А после она вновь опустила голову на его плечо, только поднимая пышные ресницы, с интересом смотря на мужчину: «Я решила проверить, что будет, приди я сюда в таком виде, - она красноречиво провела по видной из-под темного платья груди кончиками пальцев. –Они пытались выгнать меня у самого входа, но на мои слова о том, что Господ любит всех, и что у меня горе: не знаю, существует ли дьявол, они не нашли что ответить».

Вот так они и сидели, смотря на распятие, допивая бутылку виски, а после просто ушли. Он держал ее, помогая не упасть с высоких каблуков, а она просто смеялась с его слов, со своих слов, со всего, что окружало. Та ночь стала решающей для них обоих. Тела сплелись, судьбы переплелись, дитя зародилось. Дитя грешное и порочное, такое же, как его родители.

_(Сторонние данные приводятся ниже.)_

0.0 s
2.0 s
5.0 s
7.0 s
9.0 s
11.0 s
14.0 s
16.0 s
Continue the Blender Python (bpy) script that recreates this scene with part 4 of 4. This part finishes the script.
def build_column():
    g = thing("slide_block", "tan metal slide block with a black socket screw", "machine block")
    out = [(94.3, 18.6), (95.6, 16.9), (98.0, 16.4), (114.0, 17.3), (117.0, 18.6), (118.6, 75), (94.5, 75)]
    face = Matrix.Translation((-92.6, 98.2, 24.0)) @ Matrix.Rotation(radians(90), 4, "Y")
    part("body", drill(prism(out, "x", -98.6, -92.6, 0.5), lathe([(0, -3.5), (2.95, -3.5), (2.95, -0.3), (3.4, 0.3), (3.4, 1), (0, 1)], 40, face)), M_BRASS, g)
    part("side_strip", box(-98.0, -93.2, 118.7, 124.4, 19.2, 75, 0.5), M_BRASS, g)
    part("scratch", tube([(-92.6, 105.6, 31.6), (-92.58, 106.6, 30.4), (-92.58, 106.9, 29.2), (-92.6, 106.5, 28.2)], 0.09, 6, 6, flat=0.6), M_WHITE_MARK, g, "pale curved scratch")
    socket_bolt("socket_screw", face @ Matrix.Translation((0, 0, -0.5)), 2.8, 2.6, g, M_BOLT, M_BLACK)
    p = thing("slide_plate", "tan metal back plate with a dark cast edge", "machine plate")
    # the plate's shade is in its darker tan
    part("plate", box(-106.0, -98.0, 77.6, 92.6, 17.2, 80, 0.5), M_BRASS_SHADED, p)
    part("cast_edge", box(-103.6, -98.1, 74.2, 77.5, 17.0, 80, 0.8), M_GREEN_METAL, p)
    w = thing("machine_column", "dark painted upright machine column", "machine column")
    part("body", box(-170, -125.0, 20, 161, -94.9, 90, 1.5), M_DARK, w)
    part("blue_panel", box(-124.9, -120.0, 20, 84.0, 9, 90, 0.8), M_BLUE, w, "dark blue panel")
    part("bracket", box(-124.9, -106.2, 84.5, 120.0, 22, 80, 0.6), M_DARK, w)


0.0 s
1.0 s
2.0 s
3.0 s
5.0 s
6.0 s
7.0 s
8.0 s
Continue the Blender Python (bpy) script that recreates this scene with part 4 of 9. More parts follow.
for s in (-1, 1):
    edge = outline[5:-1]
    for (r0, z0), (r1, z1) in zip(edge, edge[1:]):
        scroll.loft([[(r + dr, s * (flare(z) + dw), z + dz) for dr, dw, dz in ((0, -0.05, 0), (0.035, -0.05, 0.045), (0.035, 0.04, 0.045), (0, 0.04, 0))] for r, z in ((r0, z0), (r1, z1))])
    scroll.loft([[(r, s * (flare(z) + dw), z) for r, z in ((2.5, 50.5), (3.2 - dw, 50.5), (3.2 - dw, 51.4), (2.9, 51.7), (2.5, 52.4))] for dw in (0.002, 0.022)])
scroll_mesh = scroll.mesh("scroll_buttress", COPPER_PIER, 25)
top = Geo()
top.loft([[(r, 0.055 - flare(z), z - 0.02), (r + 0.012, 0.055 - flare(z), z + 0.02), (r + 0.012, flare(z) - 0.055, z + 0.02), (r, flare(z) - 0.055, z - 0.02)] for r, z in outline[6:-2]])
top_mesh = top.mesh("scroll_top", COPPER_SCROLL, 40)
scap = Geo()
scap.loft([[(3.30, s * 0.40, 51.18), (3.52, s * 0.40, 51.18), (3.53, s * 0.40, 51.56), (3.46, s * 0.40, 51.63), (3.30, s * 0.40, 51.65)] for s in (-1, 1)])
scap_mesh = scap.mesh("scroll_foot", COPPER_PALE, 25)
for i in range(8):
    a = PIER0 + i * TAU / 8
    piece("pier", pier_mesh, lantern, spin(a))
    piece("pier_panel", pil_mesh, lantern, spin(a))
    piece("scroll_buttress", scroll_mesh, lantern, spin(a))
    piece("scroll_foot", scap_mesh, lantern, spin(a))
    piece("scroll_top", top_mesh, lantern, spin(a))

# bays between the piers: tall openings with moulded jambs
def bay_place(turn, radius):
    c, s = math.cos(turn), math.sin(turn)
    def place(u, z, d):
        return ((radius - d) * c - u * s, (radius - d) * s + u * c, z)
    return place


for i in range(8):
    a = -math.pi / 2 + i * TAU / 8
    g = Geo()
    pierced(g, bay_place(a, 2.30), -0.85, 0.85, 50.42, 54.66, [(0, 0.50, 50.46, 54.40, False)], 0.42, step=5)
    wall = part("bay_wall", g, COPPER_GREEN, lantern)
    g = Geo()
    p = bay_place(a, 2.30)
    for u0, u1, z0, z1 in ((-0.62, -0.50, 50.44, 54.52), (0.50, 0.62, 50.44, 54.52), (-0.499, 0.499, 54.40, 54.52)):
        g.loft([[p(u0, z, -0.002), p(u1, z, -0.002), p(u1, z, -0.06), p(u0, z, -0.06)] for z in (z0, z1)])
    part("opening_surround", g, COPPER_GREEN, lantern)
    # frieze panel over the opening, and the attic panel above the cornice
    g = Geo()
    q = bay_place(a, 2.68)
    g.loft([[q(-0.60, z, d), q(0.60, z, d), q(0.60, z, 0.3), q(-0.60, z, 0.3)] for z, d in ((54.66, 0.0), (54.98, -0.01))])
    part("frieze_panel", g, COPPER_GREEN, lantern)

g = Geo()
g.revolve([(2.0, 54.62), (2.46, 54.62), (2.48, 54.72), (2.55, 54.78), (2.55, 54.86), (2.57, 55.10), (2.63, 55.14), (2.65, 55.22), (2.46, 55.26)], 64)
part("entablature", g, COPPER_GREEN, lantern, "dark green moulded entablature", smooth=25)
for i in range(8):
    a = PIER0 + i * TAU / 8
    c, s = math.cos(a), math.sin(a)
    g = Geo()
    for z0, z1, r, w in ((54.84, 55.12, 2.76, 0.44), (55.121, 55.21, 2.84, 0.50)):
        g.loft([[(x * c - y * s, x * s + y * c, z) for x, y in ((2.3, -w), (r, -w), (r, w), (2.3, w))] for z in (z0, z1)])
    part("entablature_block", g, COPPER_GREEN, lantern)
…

Но им было плевать, потому что квартира старухи, перешедшая когда-то во владение властей, теперь была их собственной и не позволяла жить здесь кому-то верующему. Все воспоминания ожили, все будущее стало ясным и простым. Да и мало подобное волновало двоих. Не волновало вообще до какого-то момента.

«Мы будем воспитывать ее без всяких воскресных походов в церковь, без библий и святых хоров», - сидя сверху, проводя рукой по груди мужчины, женщина облизывает губы, расплываясь в улыбке. – «Никакого Господа, Иисуса, Создателя. Только наша семья, у нас своя религия и вера».